True leadership entails setting clear goals and objectives and formulating a plan to work towards them. At Una, our leadership team is very good about analyzing workloads and our teams’ day-to-day activities to keep a pulse on whether or not certain projects are warranted. If changes need to be made, they’re done so with our long-term goals in mind.
With self awareness and thinking long term comes the ability to remain disciplined. Prioritizing important tasks, avoiding distractions, and remaining focused on what truly matters is not a skill that comes naturally to everyone.
Dr. Stephen R. Covey, author of 7 Habits of Highly Effective People, says, “Putting first things first means organizing and executing around your most important priorities. It is living and being driven by the principles you value most, not by the agendas and forces surrounding you.”
It comes down to being able to decipher between what’s urgent and what’s important. Managing crises all of the time is stressful, and reacting to situations that seem urgent but are really distractions or downright wasteful isn’t beneficial, either.
Learning how to say “no” to certain situations and delegating effectively is the path towards spending time on the activities that will have the greatest impact.
Focusing on Quadrant 2, as depicted in the image to the right, allows us to think ahead, build relationships, and prevent crises from happening altogether.
This also lets us implement the Pareto Principle — 80% of your results come from 20% of your time – something procurement folks know all too well!
Effective Communication Skills
If you have strong communication skills, then the ability to build mutually beneficial relationships with both internal and external parties will come naturally. And, procurement is filled with opportunities to be a great communicator. From meeting with business stakeholders to understand their requirements and negotiating with a supplier to get the best deal (while being careful not to damage the relationship), to managing relationships with your strategic partners, these skills come into play all of the time.
The benefits of developing mutually beneficial supplier relationships, for example, can include cost reduction, unlocking savings beyond cost, improved efficiency, reduced waste, minimized price volatility, and continuity of supply. Organizations must ensure they become a customer of choice, which is why procurement leaders should hone in on their effective communication skills and prioritize nurturing these relationships.
Piggybacking off of great communication comes the opportunity to develop the ability to listen. Better yet, the ability to listen empathetically and fully understand the problem before offering up advice or solutions.
A wise philosopher once said we were given two ears and one mouth. This means we should listen twice as much as we speak. In procurement, we’re repeatedly reminding buyers to follow procedure and remain in compliance. Many times, however, we’re forgetting to ask why – and then actually listening to the response. Talk to your mavericks, discover why they are going off-process, and use their feedback to make it as easy as possible to purchase the right way.

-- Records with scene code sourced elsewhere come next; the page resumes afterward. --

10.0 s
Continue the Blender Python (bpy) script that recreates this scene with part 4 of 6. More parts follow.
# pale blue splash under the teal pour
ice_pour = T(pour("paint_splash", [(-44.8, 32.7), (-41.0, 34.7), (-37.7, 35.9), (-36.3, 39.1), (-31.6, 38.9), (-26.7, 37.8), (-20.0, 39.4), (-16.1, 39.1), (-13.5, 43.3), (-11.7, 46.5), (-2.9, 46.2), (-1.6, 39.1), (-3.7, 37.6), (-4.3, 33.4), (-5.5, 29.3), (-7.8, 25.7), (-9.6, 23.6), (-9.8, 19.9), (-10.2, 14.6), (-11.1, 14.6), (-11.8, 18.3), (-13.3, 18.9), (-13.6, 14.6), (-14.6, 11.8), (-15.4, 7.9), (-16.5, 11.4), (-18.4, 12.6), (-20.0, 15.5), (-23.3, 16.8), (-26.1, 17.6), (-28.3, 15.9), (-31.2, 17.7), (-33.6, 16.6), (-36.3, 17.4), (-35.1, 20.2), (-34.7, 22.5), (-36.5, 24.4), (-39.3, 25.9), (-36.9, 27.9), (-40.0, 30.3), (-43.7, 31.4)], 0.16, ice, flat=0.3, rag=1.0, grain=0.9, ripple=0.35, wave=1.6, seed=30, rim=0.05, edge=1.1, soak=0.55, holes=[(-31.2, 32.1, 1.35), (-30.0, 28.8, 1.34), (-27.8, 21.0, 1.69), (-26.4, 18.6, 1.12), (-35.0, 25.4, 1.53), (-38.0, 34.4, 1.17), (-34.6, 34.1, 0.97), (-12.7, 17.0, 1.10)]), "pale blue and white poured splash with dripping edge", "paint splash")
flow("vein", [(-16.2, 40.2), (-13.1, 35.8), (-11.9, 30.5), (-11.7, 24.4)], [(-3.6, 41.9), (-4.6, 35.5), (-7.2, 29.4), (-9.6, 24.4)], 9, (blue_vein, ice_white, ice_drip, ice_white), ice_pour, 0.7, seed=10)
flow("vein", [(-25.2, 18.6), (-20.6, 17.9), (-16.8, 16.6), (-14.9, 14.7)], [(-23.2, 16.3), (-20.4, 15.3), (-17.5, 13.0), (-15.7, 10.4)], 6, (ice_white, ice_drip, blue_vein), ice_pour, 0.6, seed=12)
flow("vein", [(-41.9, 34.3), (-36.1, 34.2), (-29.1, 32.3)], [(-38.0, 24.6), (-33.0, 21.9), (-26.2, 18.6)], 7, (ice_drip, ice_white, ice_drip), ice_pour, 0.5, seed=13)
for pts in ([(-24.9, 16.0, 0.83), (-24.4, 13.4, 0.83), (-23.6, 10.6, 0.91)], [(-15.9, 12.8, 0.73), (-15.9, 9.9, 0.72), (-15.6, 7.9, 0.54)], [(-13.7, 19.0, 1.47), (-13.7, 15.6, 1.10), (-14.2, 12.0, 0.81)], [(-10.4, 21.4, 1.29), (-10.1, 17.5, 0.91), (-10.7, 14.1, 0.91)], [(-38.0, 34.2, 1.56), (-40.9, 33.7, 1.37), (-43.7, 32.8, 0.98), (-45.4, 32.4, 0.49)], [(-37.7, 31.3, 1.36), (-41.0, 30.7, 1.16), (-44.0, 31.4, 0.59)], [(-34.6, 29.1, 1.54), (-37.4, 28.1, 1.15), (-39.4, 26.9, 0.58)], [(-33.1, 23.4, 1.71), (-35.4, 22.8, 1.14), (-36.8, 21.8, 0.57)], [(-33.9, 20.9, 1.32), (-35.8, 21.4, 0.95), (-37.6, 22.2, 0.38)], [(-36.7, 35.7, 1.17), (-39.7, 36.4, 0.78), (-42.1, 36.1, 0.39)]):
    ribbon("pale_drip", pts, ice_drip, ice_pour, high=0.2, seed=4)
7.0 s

Take the lead when it comes to cross-functional collaboration within your organization. If teams are “siloed” and only focused on their own initiatives or goals, it can derail the organization’s overall objectives. Spend time with other functions to understand their challenges and develop a way for procurement to stay on track so everyone is working towards the same end game.
Two heads are better than one. There is no “I” in team. Teamwork makes the dream work.
You get the idea. Leaders who promote true collaboration will undoubtedly build teams who are ready to find new solutions to old problems. It’s also recognizing that together, they can garner better results than they could on their own.
(Insert shameless plug for Una: As a group purchasing organization, we leverage the collective buying power of our members to secure deeply discounted pricing on the goods and services they need to run their businesses.
Partnering with a GPO levels the playing field for organizations of any size to take advantage of increased buying power and favorable pre-negotiated contracts from the naton’s leading suppliers, which is access they probably wouldn’t be able to secure on their own.)
When you work well together with others, you begin to appreciate and value their differences which opens the door to new opportunities and perspectives. No one is trying to take over or eliminate your position on a certain project, it’s simply the realization that when everyone comes together for the greater cause, good – and even better – things can happen.
Ted Lasso, anyone?
There are a ton of leadership lessons to be learned in this feel-good show (maybe that’s another article for another day!) but one is particularly relevant to today’s discussion: be curious, not judgmental. In order to remain an effective leader, we must commit time to “renewing” ourselves. Make room for growth, ask the right questions, seek out what’s next, approach others and situations with curiosity, not judgment.
In procurement, it’s common for practitioners to strive to provide value beyond cost savings. If we’re able to drive home the notion that procurement isn’t just about pinching pennies, then others will begin to see it as a vital function that’s necessary for the success of the organization.
Procurement leaders can do this by actively listening (see above), continually learning (being curious), remaining humble, and driving effective change. Ask yourself, for example, “How can we work with stakeholders internally and educate them on what we can do? How we can help them achieve overall department goals, rather than just cost savings?”
It could lead to small wins here and there, like implementing a piece of technology. Or, because you actively sought to fully understand an issue and asked the right questions, you developed a new approach that drastically improved efficiencies within a department.
Procurement can, for the most part, be learned on the job or acquired through training. It's all of the other skills that someone takes the time to nurture and develop that will truly set them apart as a leader in the procurement space.
Becoming an effective procurement leader
If you’re looking to become a leader within the sourcing space, apply these habits in your current role:
- Seek out new suppliers and negotiate better deals
- Set clear goals for your procurement activities
- Prioritize important or strategic tasks
- Strive for mutually beneficial relationships with internal and external partners
- Actively listen to the needs of your customers
- Work collaboratively with other members of the procurement team and other departments, and,
- Maintain your own well-being and make room for continued growth
Keep in mind, the traits of effective procurement leaders don’t just develop overnight. It takes conscious effort, internal reflection, and at times, it may feel uncomfortable.
Luckily though, thanks to Ted Lasso, we know that discomfort is often a sign of progress:
“Taking on a challenge is a lot like riding a horse, isn’t it? If you’re comfortable while you’re doing it, you’re probably doing it wrong.”